DESCRIPTION OF THE TASK:
Whenever a line contains the string "that", copy it out of the entries.

>> start DATA TO PROCESS

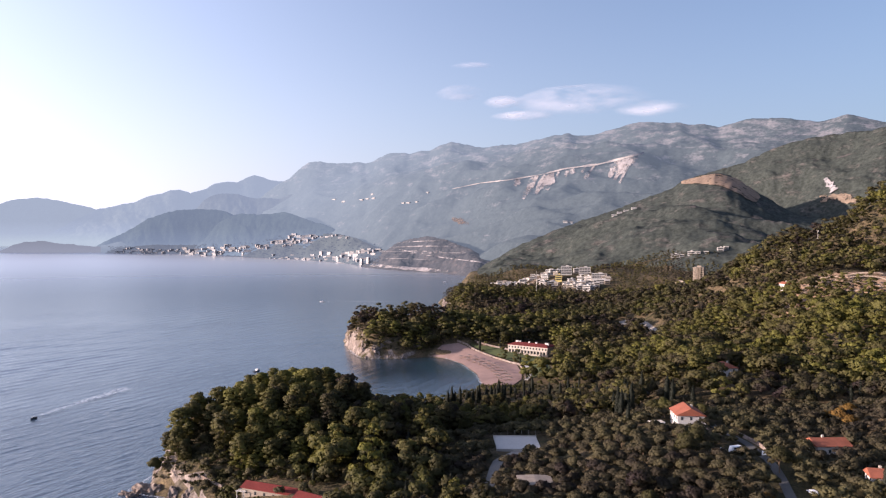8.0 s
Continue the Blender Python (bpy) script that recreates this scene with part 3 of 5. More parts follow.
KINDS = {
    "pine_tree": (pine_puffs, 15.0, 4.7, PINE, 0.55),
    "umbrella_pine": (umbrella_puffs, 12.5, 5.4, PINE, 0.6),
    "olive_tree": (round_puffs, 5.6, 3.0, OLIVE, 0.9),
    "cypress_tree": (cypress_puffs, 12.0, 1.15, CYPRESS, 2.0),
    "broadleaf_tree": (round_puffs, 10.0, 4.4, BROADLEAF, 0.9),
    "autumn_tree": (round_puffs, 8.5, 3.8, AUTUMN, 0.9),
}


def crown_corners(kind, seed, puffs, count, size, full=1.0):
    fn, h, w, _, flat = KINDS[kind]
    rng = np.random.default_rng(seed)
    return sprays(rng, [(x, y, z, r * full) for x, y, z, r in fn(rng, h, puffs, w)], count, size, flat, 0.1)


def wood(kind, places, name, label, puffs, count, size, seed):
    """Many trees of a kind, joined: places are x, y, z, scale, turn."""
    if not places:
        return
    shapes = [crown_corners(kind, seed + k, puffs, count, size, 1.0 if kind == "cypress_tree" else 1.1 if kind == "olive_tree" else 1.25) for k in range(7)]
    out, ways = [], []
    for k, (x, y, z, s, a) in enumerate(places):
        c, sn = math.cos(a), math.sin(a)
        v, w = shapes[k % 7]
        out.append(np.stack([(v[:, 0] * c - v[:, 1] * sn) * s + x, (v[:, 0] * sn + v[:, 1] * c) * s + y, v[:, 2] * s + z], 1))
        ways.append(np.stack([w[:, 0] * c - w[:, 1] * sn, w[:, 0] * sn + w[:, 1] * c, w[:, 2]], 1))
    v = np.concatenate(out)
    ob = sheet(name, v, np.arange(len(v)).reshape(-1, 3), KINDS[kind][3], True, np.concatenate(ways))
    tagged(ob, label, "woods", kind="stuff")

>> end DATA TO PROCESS
>> start DATA TO PROCESS

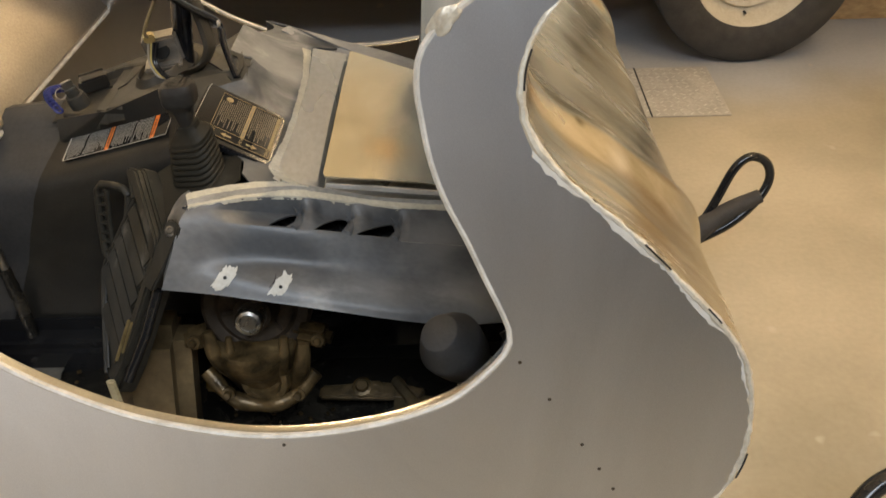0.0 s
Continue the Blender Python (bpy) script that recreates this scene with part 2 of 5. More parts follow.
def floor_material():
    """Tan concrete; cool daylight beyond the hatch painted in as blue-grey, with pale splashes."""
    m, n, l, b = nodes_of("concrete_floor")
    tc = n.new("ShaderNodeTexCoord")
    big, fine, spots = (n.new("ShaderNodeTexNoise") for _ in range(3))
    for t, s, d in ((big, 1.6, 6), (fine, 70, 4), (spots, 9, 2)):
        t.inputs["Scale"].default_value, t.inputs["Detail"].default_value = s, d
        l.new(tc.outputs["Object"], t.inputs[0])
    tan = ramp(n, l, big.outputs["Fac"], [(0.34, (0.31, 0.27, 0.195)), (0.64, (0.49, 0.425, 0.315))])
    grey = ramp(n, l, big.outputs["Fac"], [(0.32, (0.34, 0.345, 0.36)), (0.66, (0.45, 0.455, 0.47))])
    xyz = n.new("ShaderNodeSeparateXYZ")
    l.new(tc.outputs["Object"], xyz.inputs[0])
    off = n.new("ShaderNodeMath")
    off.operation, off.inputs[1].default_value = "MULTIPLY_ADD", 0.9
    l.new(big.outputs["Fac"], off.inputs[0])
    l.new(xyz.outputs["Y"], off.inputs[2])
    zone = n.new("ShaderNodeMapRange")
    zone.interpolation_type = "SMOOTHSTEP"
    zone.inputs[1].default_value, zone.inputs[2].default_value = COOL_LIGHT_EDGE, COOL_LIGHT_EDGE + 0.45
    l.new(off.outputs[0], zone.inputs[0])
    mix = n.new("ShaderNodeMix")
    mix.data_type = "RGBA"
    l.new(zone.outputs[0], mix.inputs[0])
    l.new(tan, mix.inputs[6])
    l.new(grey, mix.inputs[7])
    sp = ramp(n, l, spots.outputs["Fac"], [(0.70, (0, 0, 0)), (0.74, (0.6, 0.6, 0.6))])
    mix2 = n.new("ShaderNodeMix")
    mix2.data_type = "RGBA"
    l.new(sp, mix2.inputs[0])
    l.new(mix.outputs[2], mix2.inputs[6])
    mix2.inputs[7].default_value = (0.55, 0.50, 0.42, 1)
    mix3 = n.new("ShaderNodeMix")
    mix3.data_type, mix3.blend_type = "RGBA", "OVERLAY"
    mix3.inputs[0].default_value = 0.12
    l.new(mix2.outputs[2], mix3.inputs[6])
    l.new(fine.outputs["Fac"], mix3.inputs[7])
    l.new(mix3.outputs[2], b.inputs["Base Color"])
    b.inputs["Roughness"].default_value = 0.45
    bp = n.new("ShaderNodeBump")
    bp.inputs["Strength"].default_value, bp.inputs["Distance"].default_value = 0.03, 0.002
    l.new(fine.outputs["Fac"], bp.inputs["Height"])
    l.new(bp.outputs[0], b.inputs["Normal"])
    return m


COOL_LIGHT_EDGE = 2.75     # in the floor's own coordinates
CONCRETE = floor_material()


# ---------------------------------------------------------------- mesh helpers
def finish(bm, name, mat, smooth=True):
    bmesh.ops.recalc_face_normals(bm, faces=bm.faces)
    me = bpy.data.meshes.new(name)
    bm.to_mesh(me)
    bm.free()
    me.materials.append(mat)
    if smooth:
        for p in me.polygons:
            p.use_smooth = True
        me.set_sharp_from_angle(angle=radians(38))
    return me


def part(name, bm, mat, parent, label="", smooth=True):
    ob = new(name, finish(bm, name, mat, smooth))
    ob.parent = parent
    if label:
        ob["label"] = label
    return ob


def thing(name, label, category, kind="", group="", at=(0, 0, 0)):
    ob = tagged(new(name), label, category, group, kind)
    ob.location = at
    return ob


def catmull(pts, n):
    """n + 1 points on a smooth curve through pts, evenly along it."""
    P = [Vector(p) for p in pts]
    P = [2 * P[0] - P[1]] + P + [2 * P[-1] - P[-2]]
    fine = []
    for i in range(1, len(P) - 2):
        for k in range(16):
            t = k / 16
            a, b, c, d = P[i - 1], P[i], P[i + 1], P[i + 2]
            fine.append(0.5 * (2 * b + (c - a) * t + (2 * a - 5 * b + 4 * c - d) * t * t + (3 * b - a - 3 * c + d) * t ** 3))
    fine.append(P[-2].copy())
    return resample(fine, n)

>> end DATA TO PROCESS
>> start DATA TO PROCESS

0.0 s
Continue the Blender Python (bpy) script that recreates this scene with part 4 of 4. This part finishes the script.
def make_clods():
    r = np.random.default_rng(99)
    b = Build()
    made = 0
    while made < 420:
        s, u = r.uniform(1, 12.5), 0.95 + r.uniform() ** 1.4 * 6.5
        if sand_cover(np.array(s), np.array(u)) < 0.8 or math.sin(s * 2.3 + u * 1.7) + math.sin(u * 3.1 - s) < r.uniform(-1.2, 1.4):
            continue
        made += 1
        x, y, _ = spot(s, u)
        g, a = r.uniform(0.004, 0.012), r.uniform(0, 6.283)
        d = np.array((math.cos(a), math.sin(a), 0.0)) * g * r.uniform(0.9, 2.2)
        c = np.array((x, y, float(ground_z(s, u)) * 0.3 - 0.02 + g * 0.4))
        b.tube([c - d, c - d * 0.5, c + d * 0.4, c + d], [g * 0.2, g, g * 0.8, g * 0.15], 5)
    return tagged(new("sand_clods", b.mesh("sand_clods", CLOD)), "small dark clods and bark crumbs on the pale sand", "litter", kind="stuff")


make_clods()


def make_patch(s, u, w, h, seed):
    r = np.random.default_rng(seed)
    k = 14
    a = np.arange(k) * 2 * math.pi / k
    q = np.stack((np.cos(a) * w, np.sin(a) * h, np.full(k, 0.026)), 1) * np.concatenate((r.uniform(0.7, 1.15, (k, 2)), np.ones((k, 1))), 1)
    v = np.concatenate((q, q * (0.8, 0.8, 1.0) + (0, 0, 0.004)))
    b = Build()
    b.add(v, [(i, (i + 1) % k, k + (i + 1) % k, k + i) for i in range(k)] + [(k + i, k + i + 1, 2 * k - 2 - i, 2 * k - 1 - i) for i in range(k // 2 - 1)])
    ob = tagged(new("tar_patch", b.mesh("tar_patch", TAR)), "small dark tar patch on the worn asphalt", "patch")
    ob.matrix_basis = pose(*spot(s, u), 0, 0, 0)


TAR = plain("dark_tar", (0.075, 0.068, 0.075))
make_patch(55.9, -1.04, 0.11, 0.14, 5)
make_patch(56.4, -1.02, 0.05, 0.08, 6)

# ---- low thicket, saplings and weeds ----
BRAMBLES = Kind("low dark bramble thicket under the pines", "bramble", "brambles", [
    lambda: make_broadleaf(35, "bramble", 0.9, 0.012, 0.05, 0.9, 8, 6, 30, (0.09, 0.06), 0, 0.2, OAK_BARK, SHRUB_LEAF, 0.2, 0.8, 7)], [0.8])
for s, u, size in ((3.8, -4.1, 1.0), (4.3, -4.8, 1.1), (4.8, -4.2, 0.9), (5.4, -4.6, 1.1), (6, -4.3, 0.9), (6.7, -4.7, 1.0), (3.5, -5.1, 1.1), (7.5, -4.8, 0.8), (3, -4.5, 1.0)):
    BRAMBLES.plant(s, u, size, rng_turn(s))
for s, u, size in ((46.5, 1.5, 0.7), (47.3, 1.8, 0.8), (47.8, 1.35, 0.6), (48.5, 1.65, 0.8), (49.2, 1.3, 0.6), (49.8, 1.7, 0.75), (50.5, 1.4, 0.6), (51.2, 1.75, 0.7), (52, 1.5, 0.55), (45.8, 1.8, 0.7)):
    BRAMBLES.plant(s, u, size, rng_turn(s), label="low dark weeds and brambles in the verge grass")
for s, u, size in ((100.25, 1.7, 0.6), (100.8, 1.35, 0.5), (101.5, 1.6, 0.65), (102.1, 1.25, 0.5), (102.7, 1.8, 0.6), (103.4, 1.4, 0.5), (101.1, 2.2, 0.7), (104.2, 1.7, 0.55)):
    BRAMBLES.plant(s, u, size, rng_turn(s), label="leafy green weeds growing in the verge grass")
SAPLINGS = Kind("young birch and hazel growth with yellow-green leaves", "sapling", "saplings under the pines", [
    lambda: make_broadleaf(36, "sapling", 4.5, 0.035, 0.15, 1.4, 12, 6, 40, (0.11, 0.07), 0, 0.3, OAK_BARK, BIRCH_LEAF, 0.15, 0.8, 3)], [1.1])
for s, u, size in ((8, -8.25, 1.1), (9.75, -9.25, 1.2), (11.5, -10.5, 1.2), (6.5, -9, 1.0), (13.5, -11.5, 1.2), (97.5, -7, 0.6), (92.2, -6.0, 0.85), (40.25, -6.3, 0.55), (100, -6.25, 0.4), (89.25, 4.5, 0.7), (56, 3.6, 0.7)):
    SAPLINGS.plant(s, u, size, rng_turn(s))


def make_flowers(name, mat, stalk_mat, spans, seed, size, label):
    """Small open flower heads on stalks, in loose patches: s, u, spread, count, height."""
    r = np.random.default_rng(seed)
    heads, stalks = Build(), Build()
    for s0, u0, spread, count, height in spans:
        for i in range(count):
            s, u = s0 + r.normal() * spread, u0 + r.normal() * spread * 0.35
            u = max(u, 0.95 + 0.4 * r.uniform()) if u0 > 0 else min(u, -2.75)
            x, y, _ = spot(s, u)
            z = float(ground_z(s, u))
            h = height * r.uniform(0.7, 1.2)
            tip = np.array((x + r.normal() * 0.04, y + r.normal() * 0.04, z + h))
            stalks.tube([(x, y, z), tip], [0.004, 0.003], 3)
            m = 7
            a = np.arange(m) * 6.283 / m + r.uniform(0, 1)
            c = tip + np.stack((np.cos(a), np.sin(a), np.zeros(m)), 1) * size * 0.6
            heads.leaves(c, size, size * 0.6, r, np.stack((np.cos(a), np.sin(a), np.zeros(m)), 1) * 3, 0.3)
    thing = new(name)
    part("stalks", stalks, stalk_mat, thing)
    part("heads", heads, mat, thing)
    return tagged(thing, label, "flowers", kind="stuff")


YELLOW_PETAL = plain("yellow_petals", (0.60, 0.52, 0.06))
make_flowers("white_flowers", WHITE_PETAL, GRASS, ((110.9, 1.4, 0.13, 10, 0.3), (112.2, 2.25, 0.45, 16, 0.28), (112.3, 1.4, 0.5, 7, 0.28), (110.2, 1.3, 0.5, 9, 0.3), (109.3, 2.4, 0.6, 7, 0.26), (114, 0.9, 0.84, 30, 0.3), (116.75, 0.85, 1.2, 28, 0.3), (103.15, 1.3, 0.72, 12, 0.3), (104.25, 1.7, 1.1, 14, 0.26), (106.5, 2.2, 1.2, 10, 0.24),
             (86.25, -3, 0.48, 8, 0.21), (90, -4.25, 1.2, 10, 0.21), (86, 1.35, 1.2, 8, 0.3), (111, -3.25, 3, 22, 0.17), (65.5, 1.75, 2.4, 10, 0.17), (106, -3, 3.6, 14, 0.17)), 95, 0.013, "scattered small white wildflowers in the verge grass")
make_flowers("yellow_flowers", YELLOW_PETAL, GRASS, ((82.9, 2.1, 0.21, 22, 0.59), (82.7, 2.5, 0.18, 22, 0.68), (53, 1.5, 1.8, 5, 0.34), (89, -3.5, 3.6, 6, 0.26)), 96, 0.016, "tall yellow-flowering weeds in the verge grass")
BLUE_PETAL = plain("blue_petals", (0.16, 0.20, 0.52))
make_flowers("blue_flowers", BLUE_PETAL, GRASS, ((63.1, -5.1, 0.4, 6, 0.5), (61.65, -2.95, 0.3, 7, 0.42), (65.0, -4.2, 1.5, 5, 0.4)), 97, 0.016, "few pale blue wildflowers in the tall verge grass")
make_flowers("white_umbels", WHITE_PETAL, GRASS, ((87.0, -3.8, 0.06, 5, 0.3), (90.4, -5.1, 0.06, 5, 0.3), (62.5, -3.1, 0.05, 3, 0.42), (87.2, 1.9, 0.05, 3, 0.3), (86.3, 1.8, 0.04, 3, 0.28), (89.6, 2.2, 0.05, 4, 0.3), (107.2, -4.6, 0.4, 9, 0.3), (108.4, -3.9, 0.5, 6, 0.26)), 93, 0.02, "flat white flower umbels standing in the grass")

>> end DATA TO PROCESS

COMPLETE RESPONSE:
Continue the Blender Python (bpy) script that recreates this scene with part 3 of 5. More parts follow.
Continue the Blender Python (bpy) script that recreates this scene with part 2 of 5. More parts follow.
Continue the Blender Python (bpy) script that recreates this scene with part 4 of 4. This part finishes the script.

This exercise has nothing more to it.